The dataset used in this project contains information about forest fires that occurred in two regions of Algeria: Bejaia region and Sidi Bel-Abbes region, from June to September 2012. The data includes the following features:
- Date (DD/MM/YYYY): Day, month (June to September), year (2012)
- Weather data observations:
- Temp: temperature noon (temperature max) in Celsius degrees (22 to 42)
- RH: Relative Humidity in % (21 to 90)
- Ws: Wind speed in km/h (6 to 29)
- Rain: total day in mm (0 to 16.8)
- FWI Components:
- Fine Fuel Moisture Code (FFMC) index from the FWI system (28.6 to 92.5)

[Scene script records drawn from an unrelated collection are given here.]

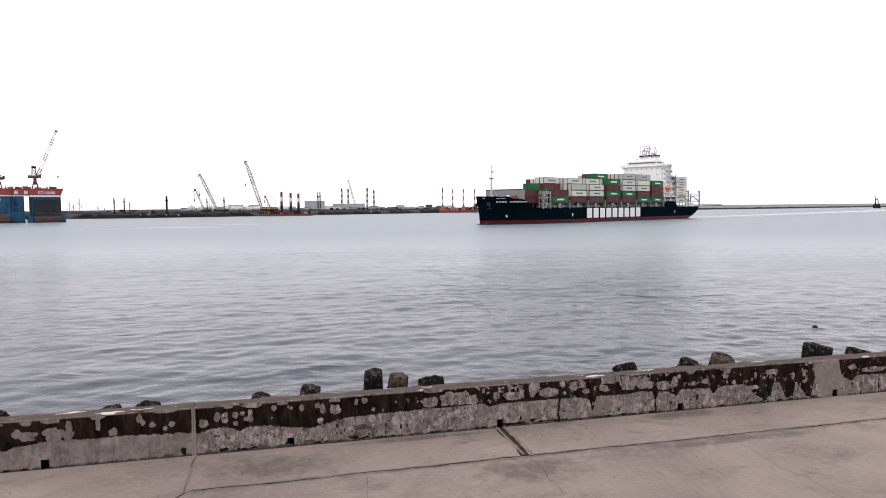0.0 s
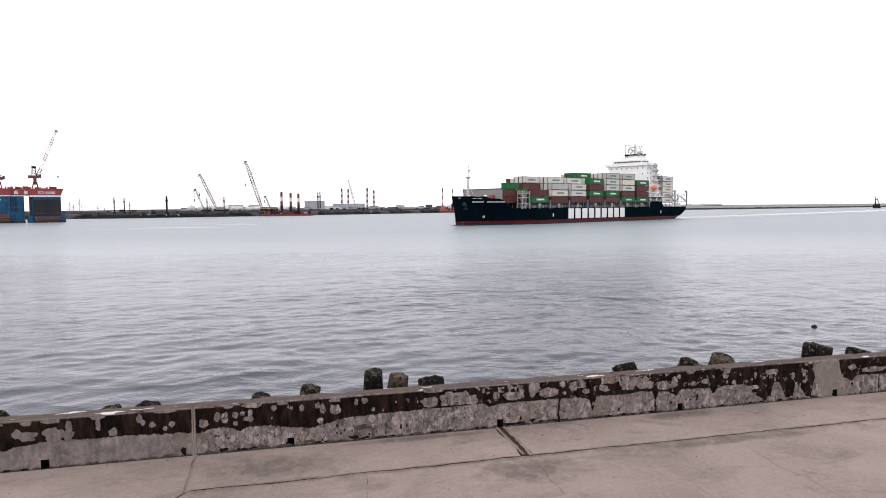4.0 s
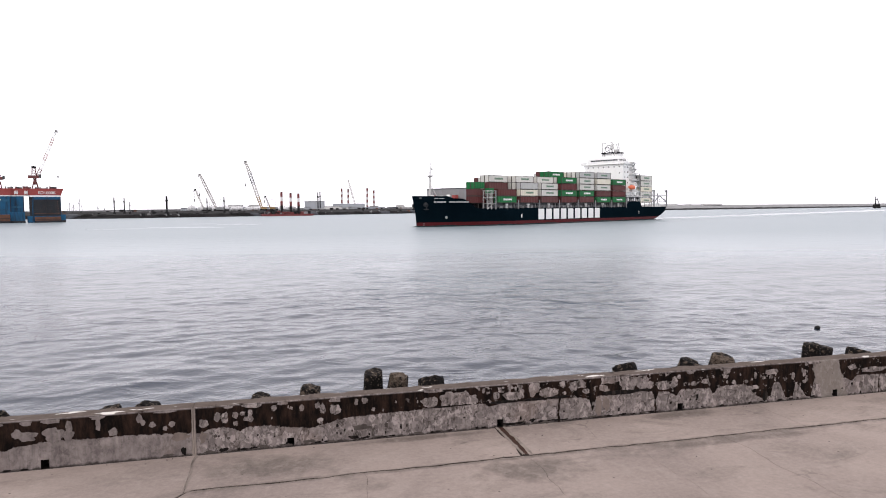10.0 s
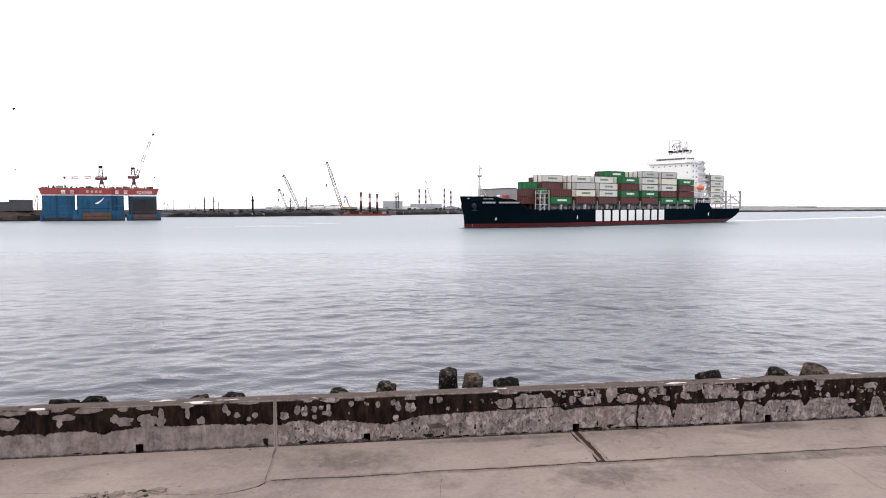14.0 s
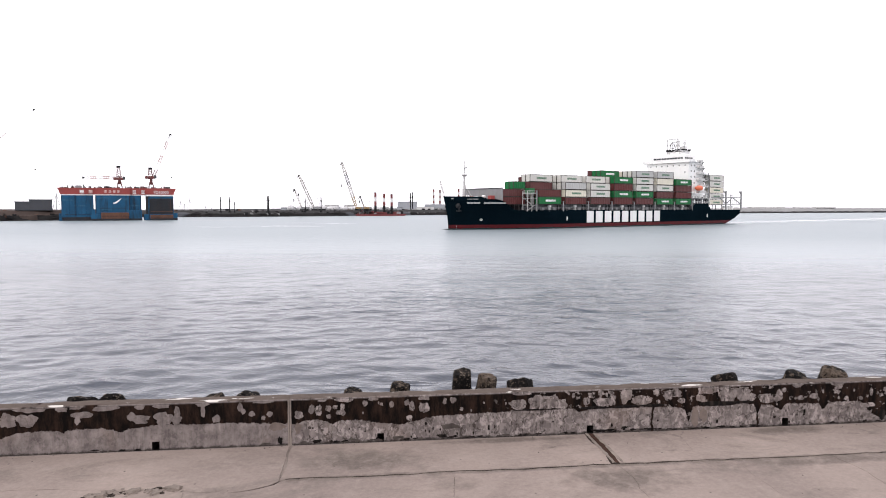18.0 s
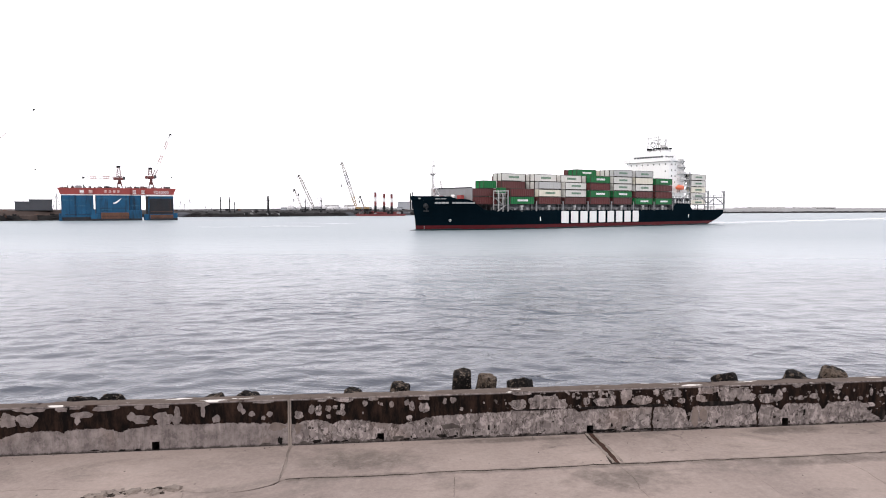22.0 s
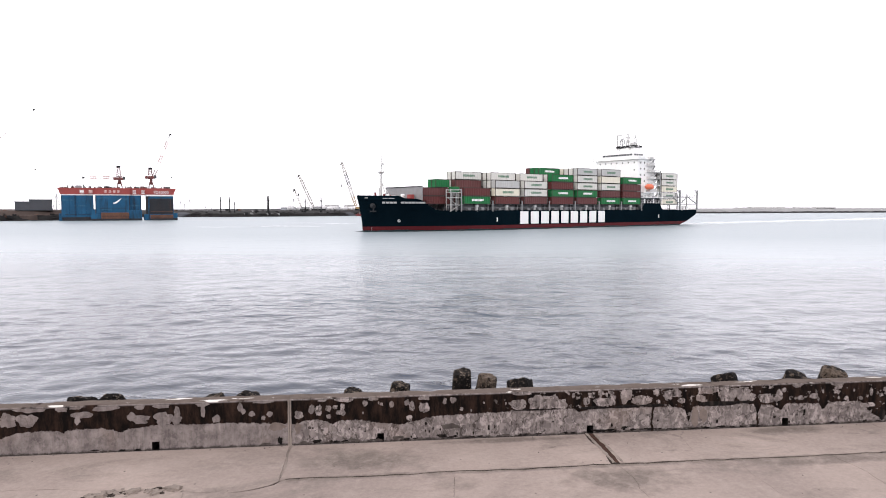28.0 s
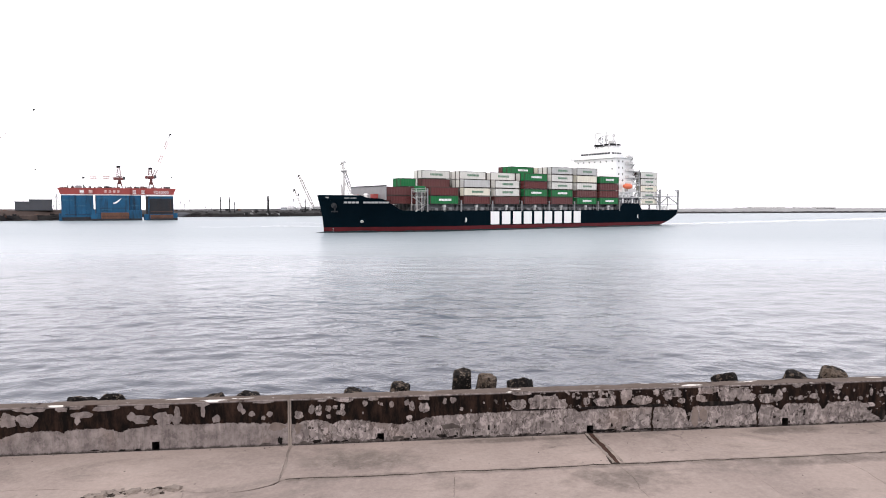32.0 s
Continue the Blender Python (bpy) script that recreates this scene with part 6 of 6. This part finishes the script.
def foam_streak(x, y, length, width, turn, seed):
    """A ragged pale strip whose colour stands for sky mirrored in calm water."""
    bm = bmesh.new()
    rows = []
    for i in range(60):
        f = i / 59
        w = width * math.sin(math.pi * f) ** 0.6 * max(0.06, 0.55 + 0.9 * noise.noise((f * 9, seed, 0)))
        c = width * 0.8 * noise.noise((f * 4, seed, 3))
        rows.append([(length * (f - 0.5), c - w, 0.05), (length * (f - 0.5), c, 0.16), (length * (f - 0.5), c + w, 0.05)])
    loop_mesh(bm, rows, closed=False)
    tagged(part("foam_streak", bm, M_SKYSTREAK, at=pose(x, y, 0.0, 0, 0, turn)), "thin pale streak standing for sky reflected in calm harbour water", "foam", kind="stuff")


for x, y, length, width, turn, seed in ((-108, 284, 34, 13, 6, 1), (-130, 268, 24, 6, 8, 2), (-100, 330, 22, 12, 4, 3), (-124, 345, 16, 6, 2, 4)):
    foam_streak(x, y, length, width, turn, seed)

# smooth water left astern, paler than the ripples round it
m = Nodes("slick_water")
m.set(base_color=(0.42, 0.46, 0.48, 1), roughness=0.2, ior=1.333)
m.bump(m.noise(0.5, 3, 0.5, m.place((0.5, 1.2, 1))), 0.5, 0.10)
M_SLICK = m.mat
wake = thing("ship_wake", pose(77.06, 347.29, 0.0, 0, 0, 223.2), "smooth pale wake trailing behind the ship", "wake")
bm = bmesh.new()
rows = []
for i in range(40):
    s = 84 + i * 14
    w = 4.5 + i * 0.22
    rows.append([(-s, -w * (1 + 0.2 * noise.noise((i * 0.7, 1, 0))), 0.012), (-s, w * (1 + 0.2 * noise.noise((i * 0.7, 5, 0))), 0.012)])
loop_mesh(bm, rows, closed=False)
part("wake_water", bm, M_SLICK, wake)


# ---- what moves ----
def ship_pose(t):
    turn = 223.205 + 0.04484 * t
    run = 3.6018 * t - 0.00014 * t * t
    way = radians(223.205 - 1.672 + 0.02242 * t)
    return pose(77.063 + run * math.cos(way), 347.289 + run * math.sin(way), 0, 0, 0, turn)


def motions():
    times = [0, 4, 8, 12, 16, 20, 24, 28, 32]
    walk(ship, [(t, ship_pose(t)) for t in times])
    walk(wake, [(t, ship_pose(t)) for t in times])
    walk(water, [(t, pose(-0.75 * t, -0.3 * t, 0)) for t in times])
    bob = []
    for i in range(33):
        z = 0.05 * math.sin(i * 1.9) + 0.03 * math.sin(i * 0.8 + 1)
        bob.append((i, pose(24.1 + 0.12 * math.sin(i * 0.7), 43.1 + 0.15 * math.sin(i * 0.45), z - 0.03, 6 * math.sin(i * 1.7), 5 * math.sin(i * 1.3), 0)))
    walk(buoy, bob)


motions()
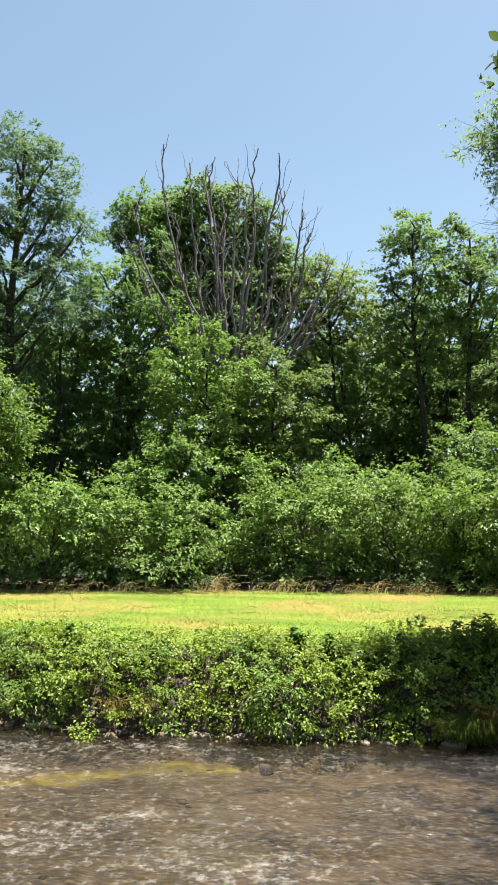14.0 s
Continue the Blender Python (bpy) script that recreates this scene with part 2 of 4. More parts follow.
def part(name, me, parent, label=""):
    """Links a mesh, built in world places, as a part of a thing."""
    if isinstance(me, bmesh.types.BMesh):
        bm, me = me, bpy.data.meshes.new(name)
        bm.to_mesh(me)
        bm.free()
    ob = new(name, me)
    ob.parent = parent
    top, off = parent, Vector((0, 0, 0))
    while top:
        off += top.location
        top = top.parent
    me.transform(Matrix.Translation(-off))
    return tagged(ob, label)


def unit(v):
    v = np.asarray(v, float)
    return v / np.maximum(np.linalg.norm(v, axis=-1, keepdims=True), 1e-9)


class Tubes:
    """Gathers tapered, crooked tubes into one mesh of quads."""

    def __init__(self):
        self.v, self.f, self.n = [], [], 0

    def add(self, pts, r0, r1, sides=6):
        pts = np.asarray(pts, float)
        k = len(pts)
        d = unit(np.gradient(pts, axis=0))
        a = unit(np.cross(d, (0.31, 0.87, 0.11)))
        b = np.cross(d, a)
        ang = np.arange(sides) * 2 * np.pi / sides
        rad = np.linspace(r0, r1, k)[:, None, None]
        ring = pts[:, None, :] + rad * (np.cos(ang)[None, :, None] * a[:, None, :] + np.sin(ang)[None, :, None] * b[:, None, :])
        self.v.append(ring.reshape(-1, 3))
        i, j = np.meshgrid(np.arange(k - 1), np.arange(sides), indexing="ij")
        j2 = (j + 1) % sides
        self.f.append((self.n + np.stack([i * sides + j, i * sides + j2, (i + 1) * sides + j2, (i + 1) * sides + j], -1)).reshape(-1, 4))
        self.f.append(self.n + (k - 1) * sides + np.array([[0, 1, 2, 3]]) if sides == 4 else np.zeros((0, 4), int))
        self.n += k * sides
        return self

    def mesh(self, name, mat):
        return mesh_of(name, np.concatenate(self.v), np.concatenate(self.f), mat, 4, smoothed=True)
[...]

- Duff Moisture Code (DMC) index from the FWI system (1.1 to 65.9)
- Drought Code (DC) index from the FWI system (7 to 220.4)
- Initial Spread Index (ISI) index from the FWI system (0 to 18.5)
- Buildup Index (BUI) index from the FWI system (1.1 to 68)
- Fire Weather Index (FWI) Index (0 to 31.1)
- Classes: two classes, namely: fire and not fire
This dataset provides valuable information for understanding the patterns and causes of forest fires in Algeria, and can be used to predict future forest fires.
In order to gain insight into the patterns and trends of forest fires in Algeria, the data is analyzed and visualized in the EDA. In addition, the data is pre-processed in order to prepare it for use in the machine learning models.
The following machine learning algorithms have been implemented on the data:
- Logistic Regression
- Decision Tree Classifier
- Random Forest Classifier
- XGB Classifier
The results of the machine learning models are compared and evaluated, and the best performing model is selected based on its accuracy.
This project can be further improved by using more advanced machine learning algorithms, and by incorporating additional data sources such as satellite imagery.